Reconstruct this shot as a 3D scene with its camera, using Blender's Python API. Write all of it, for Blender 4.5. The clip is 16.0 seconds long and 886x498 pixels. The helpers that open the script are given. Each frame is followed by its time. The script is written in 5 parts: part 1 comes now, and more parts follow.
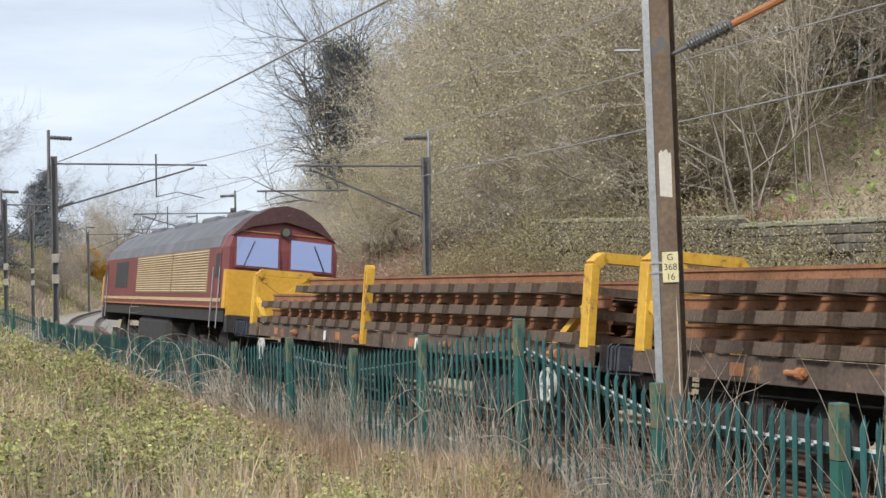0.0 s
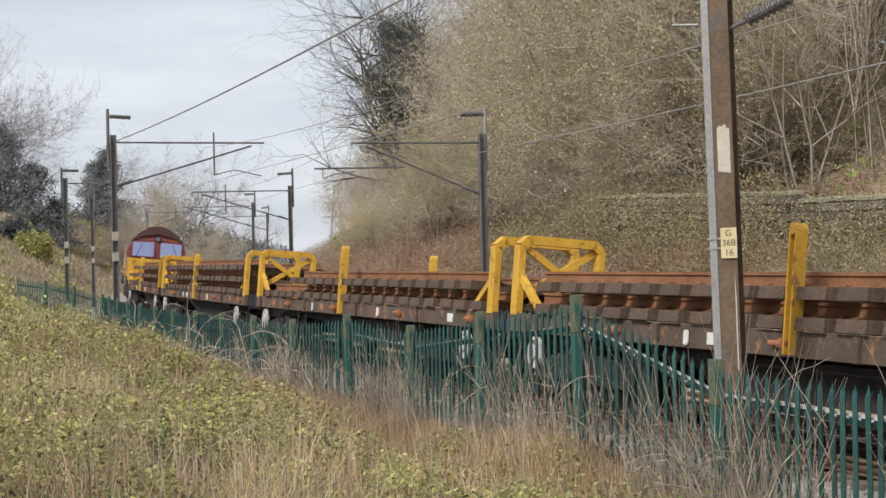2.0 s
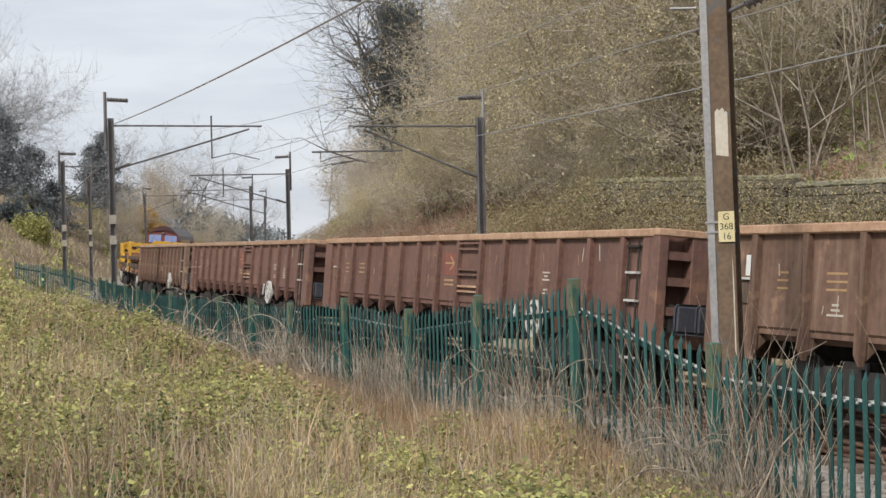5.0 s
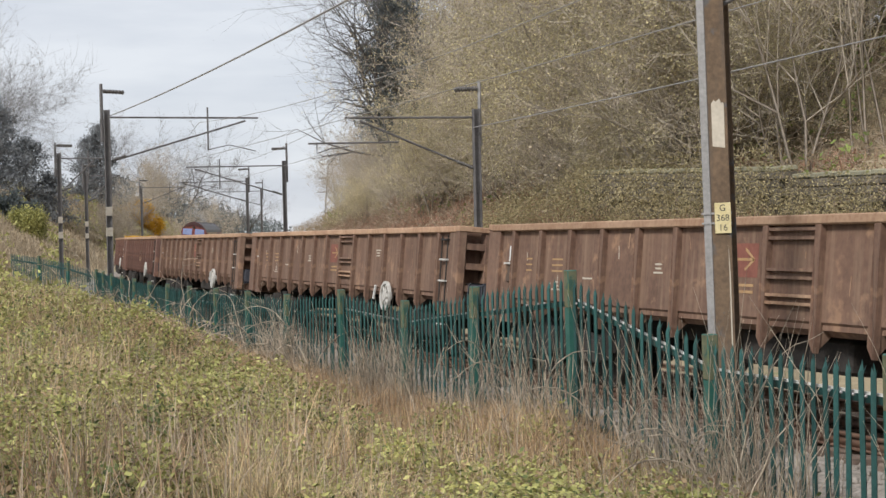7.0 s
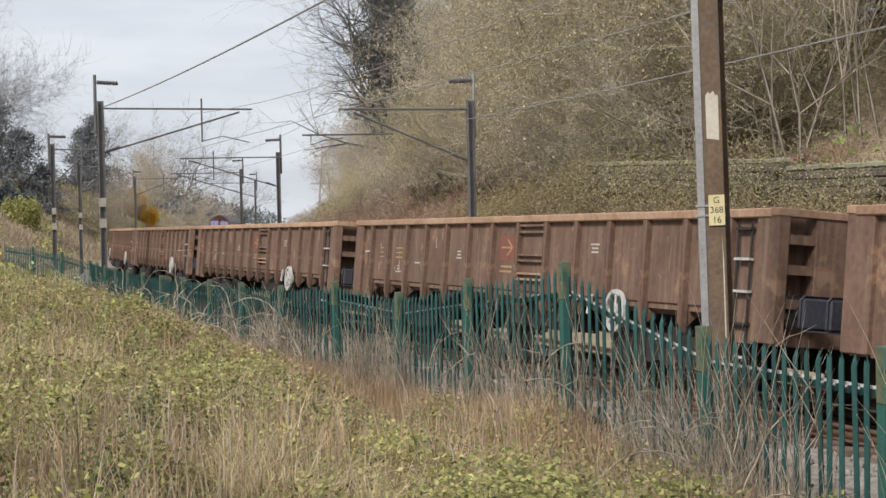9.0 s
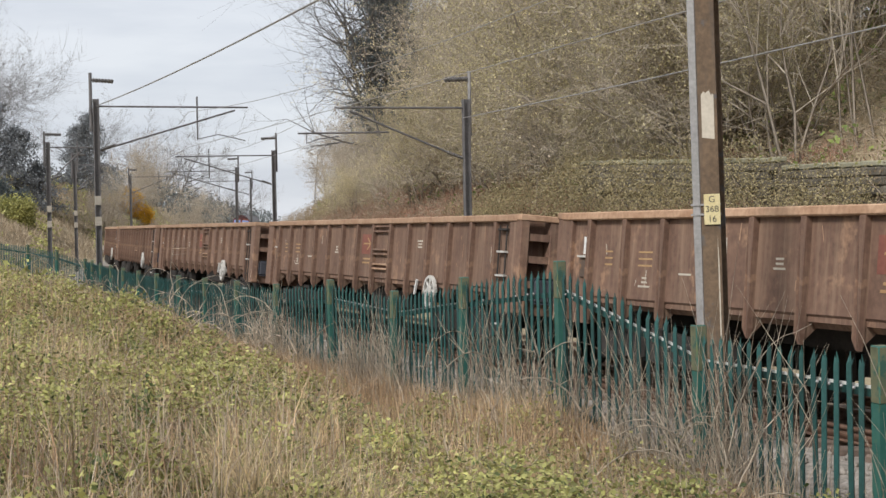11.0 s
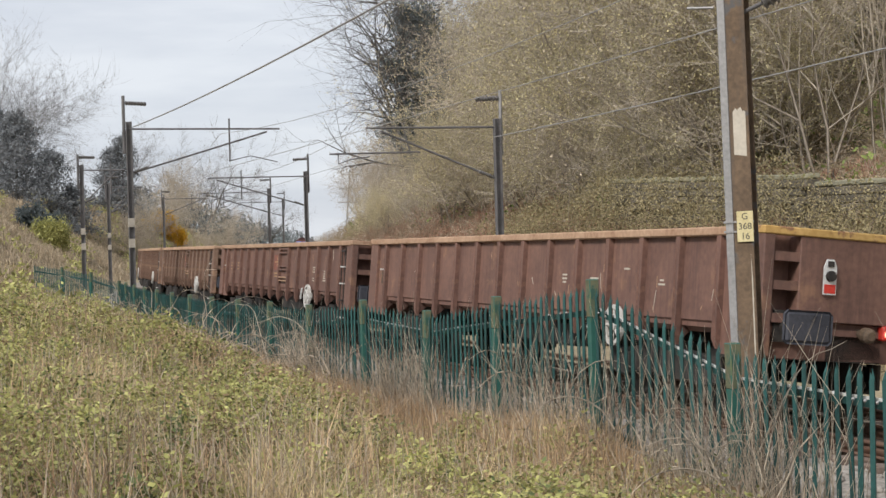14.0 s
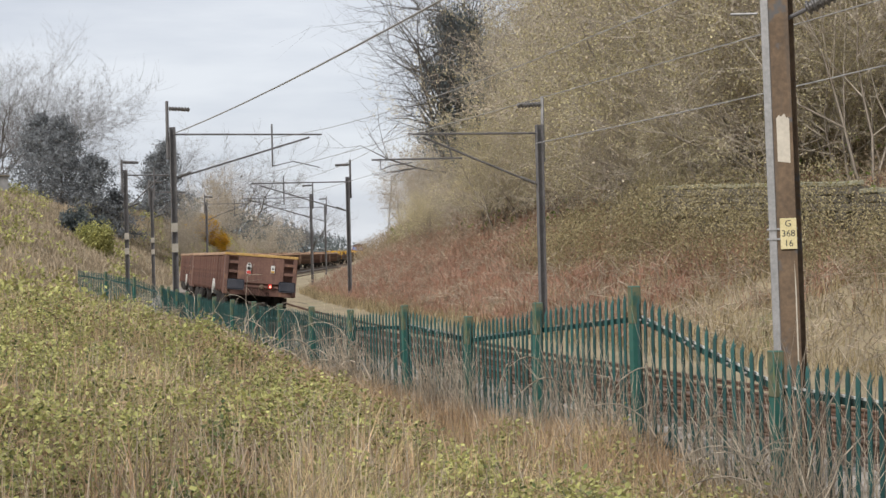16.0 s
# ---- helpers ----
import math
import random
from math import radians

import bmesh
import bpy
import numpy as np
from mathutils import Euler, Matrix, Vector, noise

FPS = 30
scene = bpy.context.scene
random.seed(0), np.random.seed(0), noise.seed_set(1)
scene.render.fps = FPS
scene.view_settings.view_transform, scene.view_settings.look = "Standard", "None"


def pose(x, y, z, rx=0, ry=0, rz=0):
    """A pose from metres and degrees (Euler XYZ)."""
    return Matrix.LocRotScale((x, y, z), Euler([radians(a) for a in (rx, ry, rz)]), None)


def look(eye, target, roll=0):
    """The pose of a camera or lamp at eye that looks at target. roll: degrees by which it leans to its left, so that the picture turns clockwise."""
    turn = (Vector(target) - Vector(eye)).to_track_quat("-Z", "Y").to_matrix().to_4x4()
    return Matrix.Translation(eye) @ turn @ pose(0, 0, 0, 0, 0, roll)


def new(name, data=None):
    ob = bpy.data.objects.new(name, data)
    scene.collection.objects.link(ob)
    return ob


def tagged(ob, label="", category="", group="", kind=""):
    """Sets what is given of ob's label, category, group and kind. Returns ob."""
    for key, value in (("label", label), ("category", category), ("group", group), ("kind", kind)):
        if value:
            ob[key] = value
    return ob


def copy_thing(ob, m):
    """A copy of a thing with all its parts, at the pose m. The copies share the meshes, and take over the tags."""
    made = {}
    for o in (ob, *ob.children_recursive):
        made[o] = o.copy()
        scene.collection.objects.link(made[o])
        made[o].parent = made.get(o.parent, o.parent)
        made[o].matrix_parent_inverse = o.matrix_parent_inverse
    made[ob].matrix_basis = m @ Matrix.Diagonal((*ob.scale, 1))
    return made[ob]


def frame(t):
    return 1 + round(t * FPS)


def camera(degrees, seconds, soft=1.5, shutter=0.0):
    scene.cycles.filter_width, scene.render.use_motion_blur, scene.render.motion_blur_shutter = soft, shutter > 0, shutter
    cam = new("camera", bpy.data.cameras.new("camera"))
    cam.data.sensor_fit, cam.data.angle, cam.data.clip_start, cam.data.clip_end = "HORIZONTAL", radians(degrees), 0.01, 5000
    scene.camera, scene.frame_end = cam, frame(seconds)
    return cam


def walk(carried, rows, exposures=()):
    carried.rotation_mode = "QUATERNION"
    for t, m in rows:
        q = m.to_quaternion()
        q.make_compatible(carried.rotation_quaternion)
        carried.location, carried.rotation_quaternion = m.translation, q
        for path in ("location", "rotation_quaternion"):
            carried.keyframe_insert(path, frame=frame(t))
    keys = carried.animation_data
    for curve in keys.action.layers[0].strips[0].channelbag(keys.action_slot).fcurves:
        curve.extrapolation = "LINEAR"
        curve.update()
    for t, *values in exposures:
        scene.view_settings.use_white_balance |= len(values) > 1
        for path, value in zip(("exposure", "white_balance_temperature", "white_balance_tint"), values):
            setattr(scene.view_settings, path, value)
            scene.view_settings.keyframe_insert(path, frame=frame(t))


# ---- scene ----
EYE = Vector((0.0, 0.0, 2.127))
cam = camera(31.82, 16.0)
# seconds, turn to the left, tilt up, lean
TURNS = ((0, -1.921, 1.124, -1.108), (0.5, -1.822, 0.924, -1.240), (1, -1.308, 0.705, -1.275), (1.5, -0.066, 0.446, -1.263),
         (2, 0.191, 0.310, -1.286), (2.5, 0.196, 0.237, -1.271), (3, 0.196, 0.120, -1.288), (3.5, 0.247, -0.049, -1.367),
         (4, 0.218, -0.136, -1.305), (6.5, 0.026, -0.551, -1.303), (7, -0.000, -0.614, -1.304), (7.5, -0.045, -0.694, -1.252),
         (8, -0.101, -0.763, -1.238), (8.5, -0.158, -0.844, -1.278), (9, -0.216, -0.923, -1.221), (11.5, -0.416, -1.012, -1.140),
         (12, -0.444, -1.093, -1.192), (12.5, -0.382, -1.063, -1.205), (13, -0.284, -0.921, -1.432), (13.5, -0.082, -0.659, -1.612),
         (14, 0.786, -0.233, -1.562), (14.5, 1.858, 0.174, -1.424), (15, 2.142, 0.206, -1.438), (15.5, 2.108, 0.126, -1.364),
         (16, 2.312, 0.025, -1.330))


def aim(yaw, tilt):
    a, b = radians(yaw), radians(tilt)
    return EYE + 50 * Vector((-math.sin(a) * math.cos(b), math.cos(a) * math.cos(b), math.sin(b)))


walk(cam, [(t, look(EYE, aim(yaw, tilt), roll)) for t, yaw, tilt, roll in TURNS],
     exposures=((0, 0.38, 6050, 8), (0.5, 0.36, 6200, 9), (1.0, 0.31, 6400, 10), (1.5, 0.23, 6450, 10), (2.0, 0.20, 6450, 10), (9.0, 0.19, 6450, 10), (16.0, 0.21, 6450, 10)))

# ---- sky and sun ----
SUN_TURN, SUN_HEIGHT = radians(215), radians(42)


def make_world():
    world = bpy.data.worlds.new("sky")
    scene.world = world
    world.use_nodes = True
    nt = world.node_tree
    nt.nodes.clear()
    out = nt.nodes.new("ShaderNodeOutputWorld")
    bg = nt.nodes.new("ShaderNodeBackground")
    sky = nt.nodes.new("ShaderNodeTexSky")
    sky.sky_type, sky.sun_disc = "NISHITA", False
    sky.sun_elevation, sky.sun_rotation = SUN_HEIGHT, SUN_TURN
    co = nt.nodes.new("ShaderNodeTexCoord")
    mp = nt.nodes.new("ShaderNodeMapping")
    mp.inputs["Scale"].default_value = (1.6, 1.6, 9.0)
    n1 = nt.nodes.new("ShaderNodeTexNoise")
    n1.inputs["Scale"].default_value, n1.inputs["Detail"].default_value = 2.2, 7
    n1.inputs["Roughness"].default_value = 0.55
    ramp = nt.nodes.new("ShaderNodeValToRGB")
    ramp.color_ramp.elements[0].position, ramp.color_ramp.elements[0].color = 0.36, (6.5, 6.9, 7.7, 1)
    ramp.color_ramp.elements[1].position, ramp.color_ramp.elements[1].color = 0.64, (8.7, 9.0, 9.5, 1)
    mix = nt.nodes.new("ShaderNodeMix")
    mix.data_type = "RGBA"
    mix.inputs[0].default_value = 0.88
    nt.links.new(co.outputs["Generated"], mp.inputs["Vector"])
    nt.links.new(mp.outputs["Vector"], n1.inputs["Vector"])
    nt.links.new(n1.outputs["Fac"], ramp.inputs["Fac"])
    nt.links.new(sky.outputs["Color"], mix.inputs[6])
    nt.links.new(ramp.outputs["Color"], mix.inputs[7])
    nt.links.new(mix.outputs[2], bg.inputs["Color"])
    bg.inputs["Strength"].default_value = 0.085
    nt.links.new(bg.outputs["Background"], out.inputs["Surface"])


make_world()
sun = new("sun", bpy.data.lights.new("sun", "SUN"))
sun.data.energy, sun.data.angle, sun.data.color = 2.9, radians(12), (1.0, 0.97, 0.95)
sun.matrix_world = look((0, 0, 0), (-math.sin(SUN_TURN) * math.cos(SUN_HEIGHT) * 1.0, -math.cos(SUN_TURN) * math.cos(SUN_HEIGHT), -math.sin(SUN_HEIGHT)))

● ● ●

The request
Write out again exactly the lines from the start of the data above through the line containing "made[o] = o.copy()", inclusive, excluding any pictures.

Written answer
Reconstruct this shot as a 3D scene with its camera, using Blender's Python API. Write all of it, for Blender 4.5. The clip is 16.0 seconds long and 886x498 pixels. The helpers that open the script are given. Each frame is followed by its time. The script is written in 5 parts: part 1 comes now, and more parts follow.
0.0 s
2.0 s
5.0 s
7.0 s
9.0 s
11.0 s
14.0 s
16.0 s
# ---- helpers ----
import math
import random
from math import radians

import bmesh
import bpy
import numpy as np
from mathutils import Euler, Matrix, Vector, noise

FPS = 30
scene = bpy.context.scene
random.seed(0), np.random.seed(0), noise.seed_set(1)
scene.render.fps = FPS
scene.view_settings.view_transform, scene.view_settings.look = "Standard", "None"


def pose(x, y, z, rx=0, ry=0, rz=0):
    """A pose from metres and degrees (Euler XYZ)."""
    return Matrix.LocRotScale((x, y, z), Euler([radians(a) for a in (rx, ry, rz)]), None)


def look(eye, target, roll=0):
    """The pose of a camera or lamp at eye that looks at target. roll: degrees by which it leans to its left, so that the picture turns clockwise."""
    turn = (Vector(target) - Vector(eye)).to_track_quat("-Z", "Y").to_matrix().to_4x4()
    return Matrix.Translation(eye) @ turn @ pose(0, 0, 0, 0, 0, roll)


def new(name, data=None):
    ob = bpy.data.objects.new(name, data)
    scene.collection.objects.link(ob)
    return ob


def tagged(ob, label="", category="", group="", kind=""):
    """Sets what is given of ob's label, category, group and kind. Returns ob."""
    for key, value in (("label", label), ("category", category), ("group", group), ("kind", kind)):
        if value:
            ob[key] = value
    return ob


def copy_thing(ob, m):
    """A copy of a thing with all its parts, at the pose m. The copies share the meshes, and take over the tags."""
    made = {}
    for o in (ob, *ob.children_recursive):
        made[o] = o.copy()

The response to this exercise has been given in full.